>> START
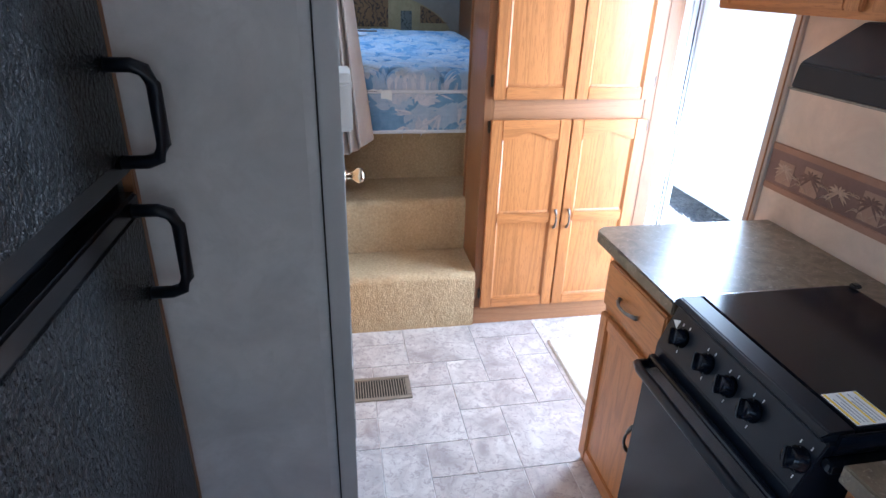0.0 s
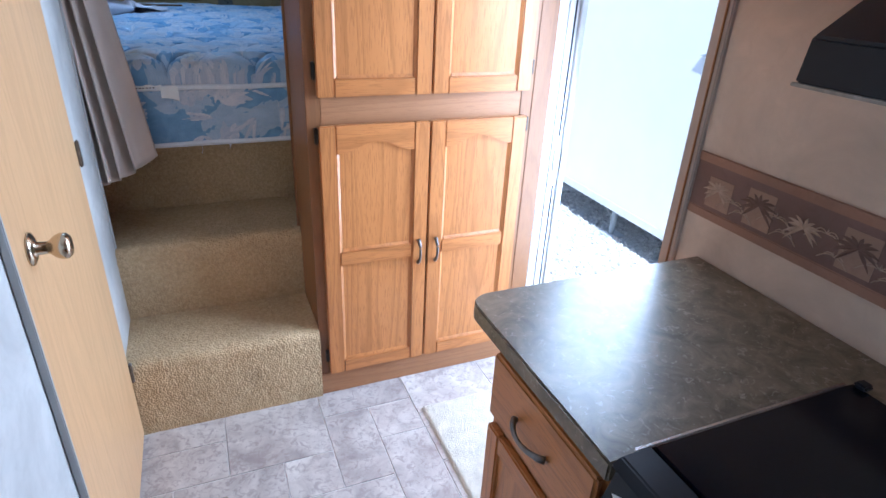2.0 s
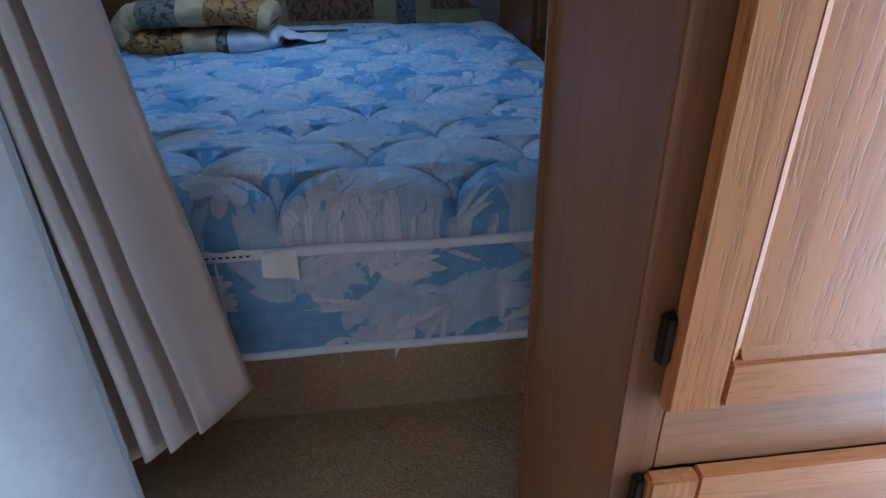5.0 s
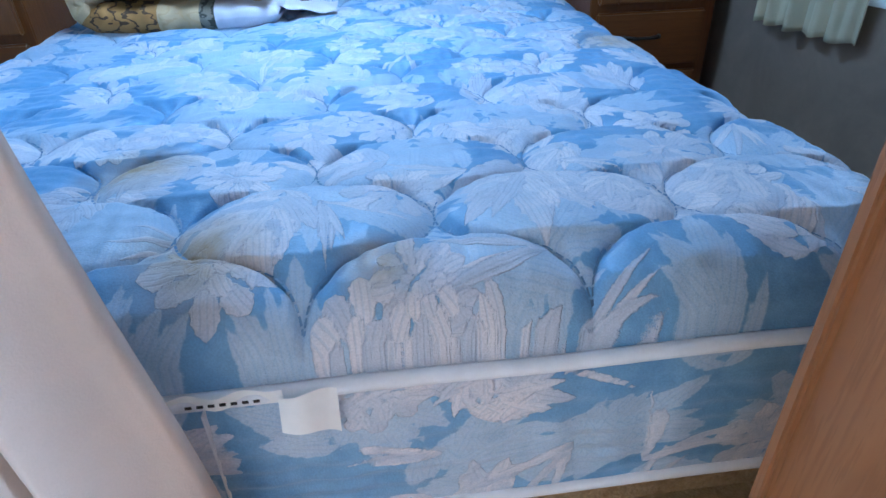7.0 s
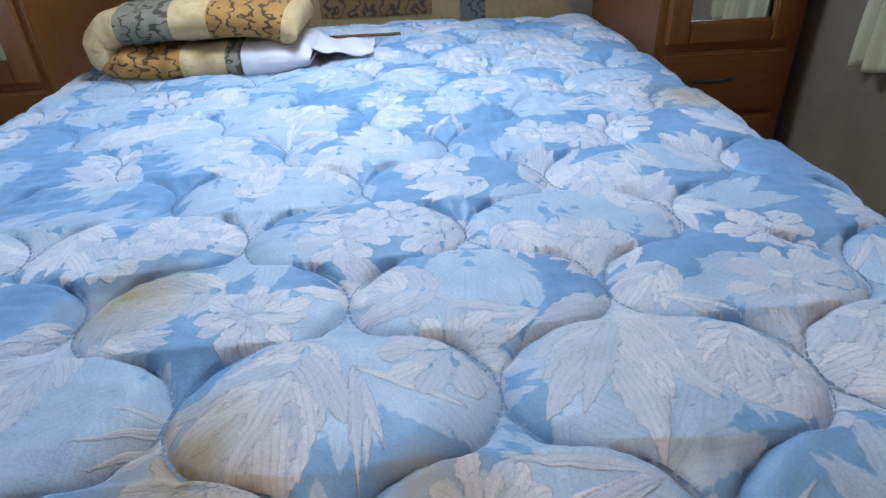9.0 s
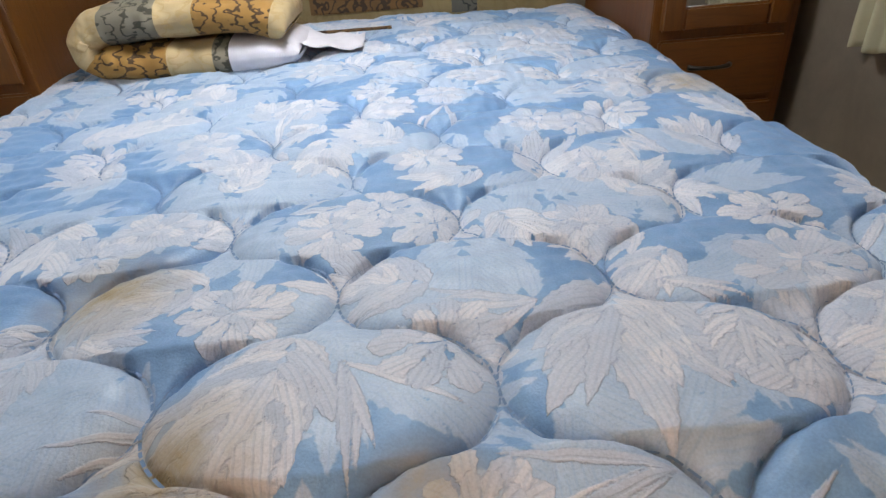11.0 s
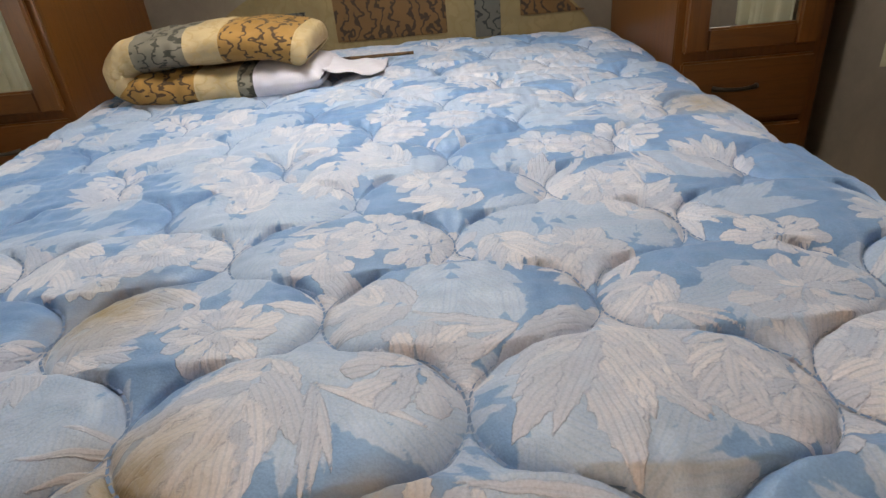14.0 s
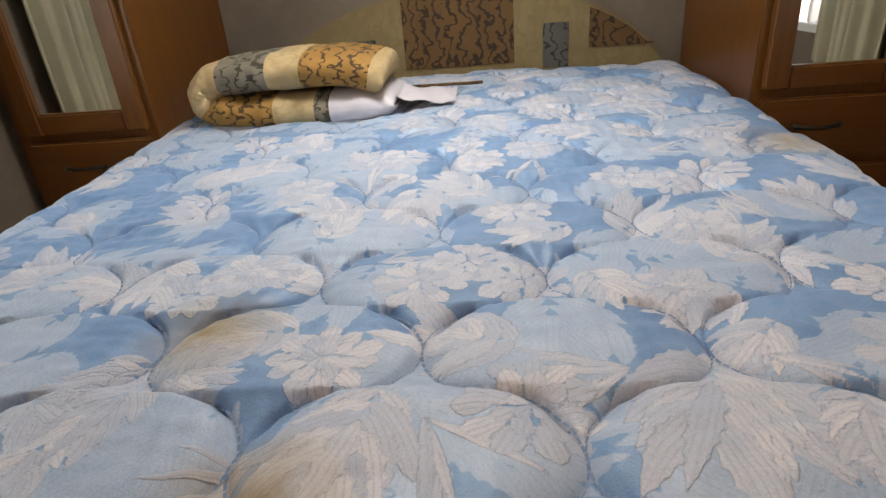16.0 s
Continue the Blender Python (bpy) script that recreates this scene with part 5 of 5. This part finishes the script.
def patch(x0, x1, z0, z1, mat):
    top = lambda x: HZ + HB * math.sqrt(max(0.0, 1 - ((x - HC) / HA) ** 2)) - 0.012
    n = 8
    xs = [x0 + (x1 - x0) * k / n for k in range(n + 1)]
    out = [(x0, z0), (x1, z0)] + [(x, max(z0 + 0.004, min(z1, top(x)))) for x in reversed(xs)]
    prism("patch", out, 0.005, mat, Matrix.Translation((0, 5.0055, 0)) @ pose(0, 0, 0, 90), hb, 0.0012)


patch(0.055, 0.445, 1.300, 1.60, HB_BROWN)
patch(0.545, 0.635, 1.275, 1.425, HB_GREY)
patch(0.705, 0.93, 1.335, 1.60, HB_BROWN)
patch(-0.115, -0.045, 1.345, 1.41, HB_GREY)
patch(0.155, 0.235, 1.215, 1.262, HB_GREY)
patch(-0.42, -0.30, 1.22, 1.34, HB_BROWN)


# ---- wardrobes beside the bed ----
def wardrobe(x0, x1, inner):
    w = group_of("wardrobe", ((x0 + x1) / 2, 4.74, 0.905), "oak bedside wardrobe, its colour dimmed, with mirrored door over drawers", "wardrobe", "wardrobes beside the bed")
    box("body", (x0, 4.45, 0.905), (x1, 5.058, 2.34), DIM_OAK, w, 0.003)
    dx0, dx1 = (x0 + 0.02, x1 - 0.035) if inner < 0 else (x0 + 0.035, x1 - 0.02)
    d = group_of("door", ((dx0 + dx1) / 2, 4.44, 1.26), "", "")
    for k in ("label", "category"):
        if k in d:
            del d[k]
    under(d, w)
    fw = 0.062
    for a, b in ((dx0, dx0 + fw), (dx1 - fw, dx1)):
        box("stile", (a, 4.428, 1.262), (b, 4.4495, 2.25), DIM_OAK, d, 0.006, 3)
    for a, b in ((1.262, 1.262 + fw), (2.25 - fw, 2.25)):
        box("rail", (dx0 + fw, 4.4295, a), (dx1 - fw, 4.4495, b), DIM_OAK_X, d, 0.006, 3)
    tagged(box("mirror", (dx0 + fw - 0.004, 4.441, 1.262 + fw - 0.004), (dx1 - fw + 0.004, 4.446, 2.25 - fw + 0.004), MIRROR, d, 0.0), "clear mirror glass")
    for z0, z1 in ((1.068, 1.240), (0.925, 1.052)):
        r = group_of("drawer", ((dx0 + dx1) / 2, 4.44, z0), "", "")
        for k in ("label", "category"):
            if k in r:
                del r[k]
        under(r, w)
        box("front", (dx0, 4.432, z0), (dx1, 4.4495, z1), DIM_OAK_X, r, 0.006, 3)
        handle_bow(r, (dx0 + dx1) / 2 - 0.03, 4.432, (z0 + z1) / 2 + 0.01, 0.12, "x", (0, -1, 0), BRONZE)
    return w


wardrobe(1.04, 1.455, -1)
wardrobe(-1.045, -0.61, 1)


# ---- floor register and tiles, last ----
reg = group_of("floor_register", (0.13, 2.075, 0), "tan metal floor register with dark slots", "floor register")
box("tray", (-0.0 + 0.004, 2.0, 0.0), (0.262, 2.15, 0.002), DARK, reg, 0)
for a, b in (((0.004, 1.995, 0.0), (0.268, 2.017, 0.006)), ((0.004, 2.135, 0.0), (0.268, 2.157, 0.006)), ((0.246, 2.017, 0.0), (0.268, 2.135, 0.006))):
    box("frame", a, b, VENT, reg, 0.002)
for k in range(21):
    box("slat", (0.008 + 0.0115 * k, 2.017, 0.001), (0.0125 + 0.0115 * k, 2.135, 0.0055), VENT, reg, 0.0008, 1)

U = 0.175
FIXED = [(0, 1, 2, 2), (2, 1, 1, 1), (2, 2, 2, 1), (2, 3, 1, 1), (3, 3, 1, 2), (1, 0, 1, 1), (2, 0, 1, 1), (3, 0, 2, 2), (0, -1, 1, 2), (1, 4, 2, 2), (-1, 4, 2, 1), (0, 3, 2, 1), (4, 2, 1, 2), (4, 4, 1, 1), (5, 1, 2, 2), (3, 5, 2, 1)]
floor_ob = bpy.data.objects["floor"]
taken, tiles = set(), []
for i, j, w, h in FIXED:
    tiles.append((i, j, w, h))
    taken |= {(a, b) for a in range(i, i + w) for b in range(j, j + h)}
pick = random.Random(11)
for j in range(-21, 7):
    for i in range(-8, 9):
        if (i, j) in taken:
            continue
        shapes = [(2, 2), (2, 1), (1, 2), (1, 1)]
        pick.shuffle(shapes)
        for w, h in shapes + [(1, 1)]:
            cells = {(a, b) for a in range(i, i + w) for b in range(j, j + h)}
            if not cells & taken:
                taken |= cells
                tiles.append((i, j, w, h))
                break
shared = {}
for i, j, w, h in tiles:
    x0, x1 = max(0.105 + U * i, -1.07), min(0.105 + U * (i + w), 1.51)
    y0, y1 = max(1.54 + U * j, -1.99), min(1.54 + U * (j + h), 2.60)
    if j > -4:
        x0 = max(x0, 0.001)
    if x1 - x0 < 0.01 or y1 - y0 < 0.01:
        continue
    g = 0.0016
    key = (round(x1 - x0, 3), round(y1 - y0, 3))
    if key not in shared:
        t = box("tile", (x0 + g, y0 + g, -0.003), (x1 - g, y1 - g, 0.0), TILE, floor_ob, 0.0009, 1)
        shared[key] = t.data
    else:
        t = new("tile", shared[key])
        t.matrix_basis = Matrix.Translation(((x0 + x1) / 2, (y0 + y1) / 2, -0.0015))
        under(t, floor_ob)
>> END
:: Exercise brief ::
Write out an exact copy of the listing, first line through the line containing "patch(-0.42, -0.30, 1.22, 1.34, HB_BROWN)", with the pictures left out.

:: Answer for this exercise ::
0.0 s
2.0 s
5.0 s
7.0 s
9.0 s
11.0 s
14.0 s
16.0 s
Continue the Blender Python (bpy) script that recreates this scene with part 5 of 5. This part finishes the script.
def patch(x0, x1, z0, z1, mat):
    top = lambda x: HZ + HB * math.sqrt(max(0.0, 1 - ((x - HC) / HA) ** 2)) - 0.012
    n = 8
    xs = [x0 + (x1 - x0) * k / n for k in range(n + 1)]
    out = [(x0, z0), (x1, z0)] + [(x, max(z0 + 0.004, min(z1, top(x)))) for x in reversed(xs)]
    prism("patch", out, 0.005, mat, Matrix.Translation((0, 5.0055, 0)) @ pose(0, 0, 0, 90), hb, 0.0012)


patch(0.055, 0.445, 1.300, 1.60, HB_BROWN)
patch(0.545, 0.635, 1.275, 1.425, HB_GREY)
patch(0.705, 0.93, 1.335, 1.60, HB_BROWN)
patch(-0.115, -0.045, 1.345, 1.41, HB_GREY)
patch(0.155, 0.235, 1.215, 1.262, HB_GREY)
patch(-0.42, -0.30, 1.22, 1.34, HB_BROWN)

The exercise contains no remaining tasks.